Bill McPhillips

Personal information
- Full name: William Pearson McPhillips
- Date of birth: 6 July 1910
- Place of birth: Musselburgh, Scotland
- Date of death: 1992 (aged 81–82)
- Place of death: Yorkshire, England
- Height: 6 ft 1 in (1.85 m)
- Position: Goalkeeper

Senior career*
- Years: Team / Apps / (Gls)
- 1930–1938: Newcastle Utd / 34 / (0)
- 1938–1939: Guildford City / ?
- 1939–1940: Bradford City / ?
- Hartlepool Utd / 1

= Bill McPhillips =

Scottish footballer

William Pearson McPhillips (6 July 1910 – 1992) was a Scottish professional football goalkeeper who played his club football for Newcastle United.
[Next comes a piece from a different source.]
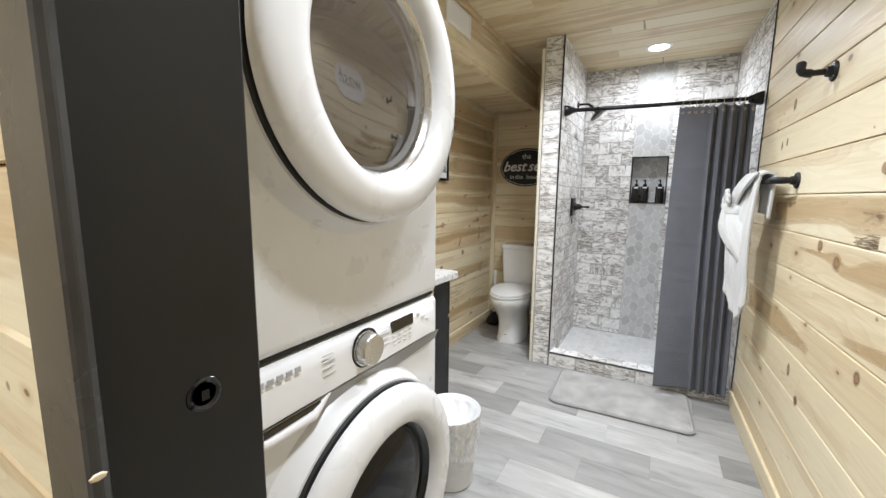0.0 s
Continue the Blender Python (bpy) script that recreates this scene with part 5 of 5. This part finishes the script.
def lay_tiles(wall, m, x0, x1, z0, z1, shift=0.0, phase=0, start=-0.028):
    """Running bond over a stretch of wall; m is the wall's face."""
    zc, k = start, phase
    while zc < z1 - 0.008:
        z = max(zc, z0)
        h_ = min(zc + TH, z1) - z
        x = x0 - (TW / 2 if k % 2 else 0.0) - shift
        while x < x1 - 0.004:
            a_, b_ = max(x, x0), min(x + TW, x1)
            if b_ - a_ > 0.008:
                ob = placed("tile", tile_mesh(b_ - a_, h_), None, wall)
                ob.matrix_basis = m @ pose((a_ + b_) / 2, rs.uniform(0, 0.0012), z + h_ / 2)
            x += TW
        zc += TH
        k += 1


ZF = 0.033
lay_tiles(wall_shower_back, pose(0, YB + 0.009, 0), SXL, NX0, ZF, CEIL, shift=0.07)
lay_tiles(wall_shower_back, pose(0, YB + 0.009, 0), NX1, SXR, ZF, CEIL, shift=0.0, phase=1)
lay_tiles(wall_stub, pose(SXL - 0.009, 0, 0, 0, 0, 90), SYF + 0.006, YB - 0.001, ZF, CEIL, shift=0.05)
lay_tiles(wall_shower_right, pose(0, 0.0055, 0), -(YB - SYF - 0.02) + 0.004, 0.0, ZF, CEIL, shift=0.12, phase=1)
# narrow front of the stub: one tile a course
z, k = 0.0, 0
while z < CEIL - 0.01:
    h_ = min(TH, CEIL - z)
    ob = placed("tile", tile_mesh(0.117, h_), None, wall_stub)
    ob.matrix_basis = pose(SXL - 0.0665, SYF + 0.009, z + h_ / 2)
    z += TH
x = SXL - 0.004
while x < SXR + 0.02:
    w_ = min(TW, SXR + 0.025 - x)
    if w_ > 0.01:
        ob = placed("tile", tile_mesh(w_, 0.097), None, curb)
        ob.matrix_basis = pose(x + w_ / 2, SYF + 0.009, 0.0495)
    x += TW
x = SXL + 0.004
while x < SXR - 0.01:
    w_ = min(TH, SXR - x)
    ob = placed("tile", tile_mesh(w_, 0.106), None, curb)
    ob.matrix_basis = pose(x + w_ / 2, SYF + 0.061, 0.098, -90, 0, 0)
    x += TH


# ---- hexagon tiles ----
def clip(poly, x0, x1, z0, z1):
    for axis, bound, keep in ((0, x0, 1), (0, x1, -1), (1, z0, 1), (1, z1, -1)):
        out = []
        for i, p in enumerate(poly):
            q = poly[i - 1]
            pin, qin = keep * (p[axis] - bound) >= 0, keep * (q[axis] - bound) >= 0
            if pin != qin:
                t = (bound - q[axis]) / (p[axis] - q[axis])
                out.append((q[0] + t * (p[0] - q[0]), q[1] + t * (p[1] - q[1])))
            if pin:
                out.append(p)
        poly = out
        if len(poly) < 3:
            return []
    return poly


HSX, HSZ = 0.0575, 0.0885      # column and row spacing
hex_cache = {}


def hex_tiles(wall, m, x0, x1, z0, z1, thick=0.0075, material=None):
    c, x = 0, x0 - 0.015
    while x < x1 + HSX:
        z = z0 - HSZ + (HSZ / 2 if c % 2 else 0)
        while z < z1 + HSZ:
            g, tilt = 0.0017, 0.006 if c % 2 else -0.006
            r_, q_ = HSX * 2 / 3, HSZ / 2
            hexa = [(x - r_ + g, z), (x - r_ / 2 + g * 0.6, z - q_ + g - tilt), (x + r_ / 2 - g * 0.6, z - q_ + g + tilt), (x + r_ - g, z), (x + r_ / 2 - g * 0.6, z + q_ - g + tilt), (x - r_ / 2 + g * 0.6, z + q_ - g - tilt)]
            p_ = clip(hexa, x0, x1, z0, z1)
            if len(p_) >= 3:
                whole = len(p_) == 6 and all(abs(a[0] - b[0]) + abs(a[1] - b[1]) < 1e-9 for a, b in zip(sorted(p_), sorted(hexa)))
                key = (c % 2, thick)
                if whole and key in hex_cache:
                    me = hex_cache[key]
                else:
                    n_ = len(p_)
                    vs = [(a - x, 0.0, b - z) for a, b in p_] + [(a - x, -thick, b - z) for a, b in p_]
                    fs = [tuple(range(n_, 2 * n_)), *[(i, (i + 1) % n_, n_ + (i + 1) % n_, n_ + i) for i in range(n_)]]
                    me = bpy.data.meshes.new("hexagon_tile")
                    me.from_pydata(vs, [], fs)
                    b = bmesh.new()
                    b.from_mesh(me)
                    bmesh.ops.recalc_face_normals(b, faces=b.faces)
                    b.normal_update()
                    top_ = max(b.faces, key=lambda f: len(f.verts) * 10 + f.calc_area())
                    b.to_mesh(me)
                    b.free()
                    me.materials.append(material or HEX)
                    if whole:
                        hex_cache[key] = me
                ob = placed("hexagon_tile", me, None, wall)
                ob.matrix_basis = m @ pose(x, rs.uniform(0, 0.0006), z)
            z += HSZ
        x += HSX
        c += 1


hex_tiles(wall_shower_back, pose(0, YB + 0.009, 0), NX0 + 0.001, NX1 - 0.001, ZF, NZ0)
hex_tiles(wall_shower_back, pose(0, YB + 0.009, 0), NX0 + 0.001, NX1 - 0.001, NZ1, CEIL)
hex_tiles(wall_shower_back, pose(0, YB + ND + 0.002, 0), NX0 + 0.004, NX1 - 0.004, NZ0 + 0.005, NZ1 - 0.005, 0.006)
shower_floor = tagged(new("shower_floor"), "shower floor of pale grey hexagon tiles", "floor", kind="structure")
part("grout", box(SXL, SXR + 0.02, SYF + 0.115, YB, 0.014, 0.0300), GROUT_W, shower_floor)
hex_tiles(shower_floor, pose(0, 0, 0.024, -90, 0, 0), SXL, SXR + 0.025, SYF + 0.115, YB, 0.00721, HEX_F)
He was in the Newcastle squad that won the FA Cup in 1932.

== Professional career ==
McPhillips was reserve goalkeeper for Newcastle and spent eight years at the club. He had very little luck keeping down a first team place. McPhillips replaced Albert McInroy in the 1933/34 season when he sustained an injury in a 2–0 defeat at Portsmouth on 30 December 1933, which put him out for the rest of the season. He made his debut in the 9–2 win against Liverpool on New Year's Day, 1934. Newcastle's form then declined and they ended the 1933–34 season being relegated to the Second Division. He had brief spells with Guildford City, Bradford City and he guested for Hartlepool United during World War II.